Planning and budgeting rarely fail because the math is wrong. They fail because the process does not reflect how the business actually operates. Common breakdowns include overly rigid annual budgets, unrealistic timelines, excessive manual effort and poor integration with actual results. Assumptions are locked too early. Forecasts are updated too infrequently. Ownership is unclear. As organizations grow, these issues compound. When planning cannot keep pace with the business, it loses relevance.

What does planning and budgeting software actually do?

Planning and budgeting software exists to support scale, speed and collaboration. These systems provide a centralized data model, structured workflows and version control. They enable multiple stakeholders to contribute assumptions while maintaining consistency and governance. More advanced platforms support driver-based planning, scenario modeling and integration with actual results. The purpose of planning software is not to automate thinking. It is to remove friction so thinking can happen faster and with better information.

How does planning fit into a changing business environment?

Traditional annual budgeting struggles in volatile environments. As markets shift faster, organizations increasingly supplement annual budgets with rolling forecasts and continuous planning. This allows teams to update expectations regularly while maintaining a stable baseline for accountability. The objective is not constant re-budgeting. It is adaptability. Planning must reflect current reality without undermining discipline. Organizations that succeed strike a balance between structure and flexibility.

Why is planning and budgeting strategically important?

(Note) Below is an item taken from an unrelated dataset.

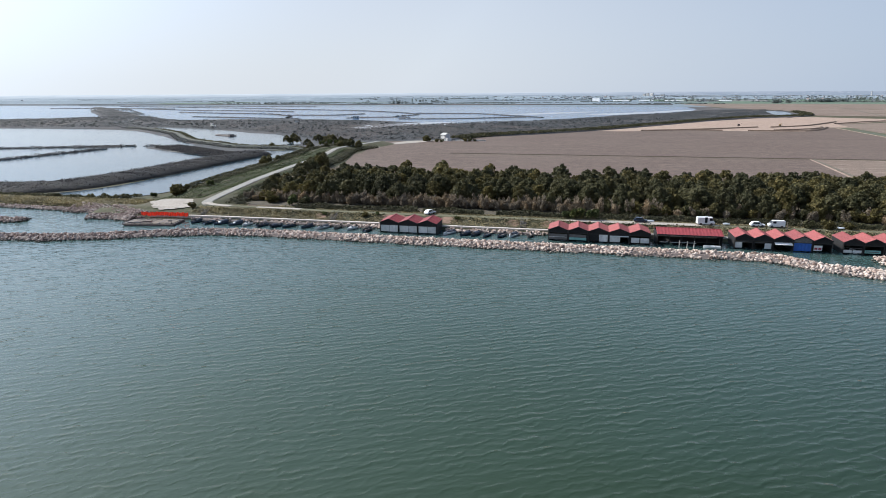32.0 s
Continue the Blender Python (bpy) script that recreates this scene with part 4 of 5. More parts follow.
def car(label, at, turn, paint, kind="car"):
    c = thing(kind, label, kind, "", at, turn)
    lengths = {"car": (3.8, 1.65, 0.78, 1.45), "camper": (4.8, 1.9, 1.0, 2.2), "van": (4.2, 1.8, 1.0, 1.95), "pickup": (4.6, 1.7, 0.9, 1.6)}
    l, w, belt, top = lengths[kind]
    part("body", boxed(-l / 2, l / 2, -w / 2, w / 2, 0.28, belt, 0.12), paint, c)
    prof = {"car": (-0.46, -0.32, 0.12, 0.30), "camper": (-0.49, -0.48, 0.36, 0.40), "van": (-0.49, -0.48, 0.26, 0.40), "pickup": (-0.05, 0.0, 0.22, 0.34)}[kind]
    bm = bmesh.new()
    lower = [(prof[0] * l, belt), (prof[1] * l, top), (prof[2] * l, top), (prof[3] * l, belt)]
    sides = [[bm.verts.new((px, s * w * (0.48 if pz == belt else 0.42), pz)) for px, pz in lower] for s in (-1, 1)]
    for k in range(4):
        bm.faces.new((sides[0][k], sides[0][(k + 1) % 4], sides[1][(k + 1) % 4], sides[1][k]))
    bm.faces.new(sides[0])
    bm.faces.new(sides[1][::-1])
    bmesh.ops.recalc_face_normals(bm, faces=bm.faces)
    part("cabin", bm, paint, c)
    gz = belt + (top - belt) * 0.25
    hz2 = belt + (top - belt) * 0.85
    for s in (-1, 1):
        part("side_window", boxed((prof[2] - 0.2) * l if kind != "car" else prof[1] * l, prof[2] * l, s * w * 0.455 - 0.03, s * w * 0.455 + 0.03, gz, hz2), M_GLASS, c)
        part("headlight", boxed(l / 2 - 0.05, l / 2 + 0.02, s * w * 0.36 - 0.15, s * w * 0.36 + 0.15, 0.55, 0.72), M_HULL, c)
    bm = boxed(-0.02, 0.02, -w * 0.4, w * 0.4, 0, 1)
    for v in bm.verts:
        k = v.co.z
        v.co = Vector(((prof[3] + (prof[2] - prof[3]) * (0.15 + 0.7 * k)) * l + 0.05 + v.co.x, v.co.y, belt + (top - belt) * (0.15 + 0.7 * k) + 0.03))
    part("windscreen", bm, M_GLASS, c)
    for x in (-0.3, 0.3):
        for s in (-1, 1):
            wheel(c, x * l, s * (w / 2 - 0.08))
    if kind == "camper":
        part("box_body", boxed(-l * 0.49, l * 0.2, -w / 2, w / 2, 1.0, top + 0.05, 0.1), paint, c)
        part("door", boxed(-0.4, 0.3, -w / 2 - 0.03, -w / 2, 0.7, 2.3), M_GLASS, c, "open dark side door")
    return c


LANE = 2.8
car("white camper van parked on the quay lane", (-32.9, 13.6, LANE), 4, M_PAINT, "camper")
car("white car parked on the quay lane", (-19.3, 13.6, LANE), 3, M_PAINT)
car("dark blue car parked on the gravel lane", (-50.6, 13.6, LANE), -3, M_PAINT_D)
car("white car parked behind the three boathouses", (-113.6, 13.8, LANE), 62, M_PAINT)
car("white pickup parked on the grass verge", (23.6, 12.9, LANE), 178, M_PAINT, "pickup")
car("white car parked on the grass verge", (50.6, 12.9, LANE), 2, M_PAINT)
car("white delivery van standing on the quay lane", (-14.4, 13.6, LANE), 180, M_PAINT, "van")
car("white car parked behind the far boathouses", (201.0, 13.0, LANE), 5, M_PAINT)
for x, y in ((-27.2, 13.9), (-47.6, 14.2), (38.0, 14.3), (2.0, 14.0), (164.0, 12.9), (168.5, 13.1), (147.0, 13.0)):
    b = thing("upturned_boat", "small white boat lying upturned on the verge", "boat", "upturned boats", (x, y, LANE + 0.35), 6)
    ob = part("hull", hull_mesh(1.9, 0.8, 0.22, 0.2), M_HULL, b)
    ob.matrix_basis = pose(0, 0, 0.15, 180, 0, 90)


def cottage(name, label, at, turn, l, w, wall_h, rise, wall_mat, roof_mat, storeys=1):
    c = thing(name, label, "house", "", at, turn)
    bm = bmesh.new()
    pts = [(-w / 2, -0.3), (w / 2, -0.3), (w / 2, wall_h), (0, wall_h + rise), (-w / 2, wall_h)]
    fr, bk = [[bm.verts.new((xx, py, pz)) for py, pz in pts] for xx in (-l / 2, l / 2)]
    bm.faces.new(fr)
    bm.faces.new(bk[::-1])
    for i in range(5):
        bm.faces.new((fr[i], bk[i], bk[(i + 1) % 5], fr[(i + 1) % 5]))
    bmesh.ops.recalc_face_normals(bm, faces=bm.faces)
    part("wall", bm, wall_mat, c)
    for s in (-1, 1):
        bm = boxed(-l / 2 - 0.3, l / 2 + 0.3, 0, 1, 0, 0.14)
        for v in bm.verts:
            k = v.co.y
            v.co = Vector((v.co.x, s * (w / 2 + 0.35) * (1 - k), v.co.z + wall_h - 0.2 + (rise + 0.26) * k))
        part("roof_slope", bm, roof_mat, c)
    for f in range(storeys):
        for k in range(max(2, int(l / 2.6))):
            x = -l / 2 + l * (k + 0.5) / max(2, int(l / 2.6))
            part("window", boxed(x - 0.45, x + 0.45, -w / 2 - 0.04, -w / 2 + 0.02, 1.0 + f * 2.8, 2.2 + f * 2.8), M_GLASS, c)
    part("door", boxed(-0.5, 0.5, w / 2 - 0.02, w / 2 + 0.05, 0, 2.0), M_DARK, c)
    return c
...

Planning and budgeting shape how organizations behave. They influence incentives, priorities and accountability. Poorly designed plans encourage gaming and short-term thinking. Well-designed plans reinforce strategic alignment and responsible decision-making. For finance leaders, planning is one of the most powerful levers available to guide the organization. When planning works well, leadership understands tradeoffs, teams are aligned around priorities and finance can respond quickly as conditions change.